Other Systemic Issues-
Not only tribal regions, but the entire North-East Region with the exception of Sikkim is characterized by low per-capita income, lack of private investment, low capital formation, inadequate infrastructure facilities, and geographical bottlenecks. The region is primarily disadvantaged on account of connectivity. Power is a big constraint; micro-hydel power and other resources of renewable energy need to be explored in the region. Its own tax collection and internal resources are quite meagre rendering the region totally dependent on central devolution. Local tribal elite prefer to invest in landed property and shy from risky ventures.
In addition to stepping up overall investment by GOI, states must also improve governance and delivery. For instance, Assam’s per capita plan outlay for 2014-15 was Rs. 5,775 whereas with similar poor population Chhattisgarh’s per capita plan outlay was Rs 12,807.
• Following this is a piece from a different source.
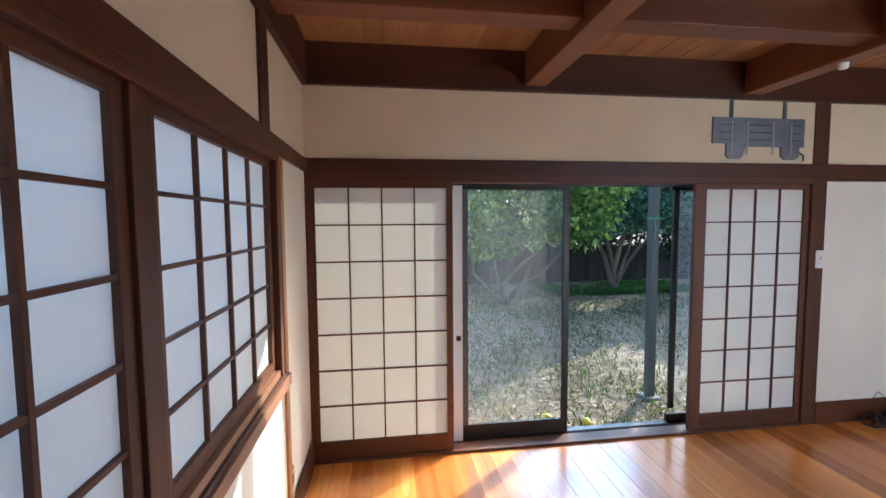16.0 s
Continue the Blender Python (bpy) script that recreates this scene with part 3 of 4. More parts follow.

Besides these states must improve monitoring of outcomes and hold government staff accountable for results. Thus according to the state governments, the percentage of severely malnourished children in the north-eastern states is much less than 1 percent, whereas a survey done by UNICEF has reported a much higher figure varying from 3.5 percent in Meghalaya and Tripura. There is an urgent need to reconcile the two sets of an figures. Process reforms are needed so that field data is authentic, reliable and tallies with the evaluated data.
To significant reduce, let alone eliminate with the next decade or so, the growing gap between growth rates in the country and the tribal pockets of North East India calls for a massive improvement in delivery and governance, and not only increase in the flow of financial resources to the region. It is no longer the availability of financial resources, but the capacity of institutions and individuals in the North East to make effective use of available resources that is proving the critical constraint to growth. Institution-building calls for strengthening State departments and agencies, as well as promoting fruitful partnerships between civil society and state Governments. Strengthening of institutions of local self government is particularly important.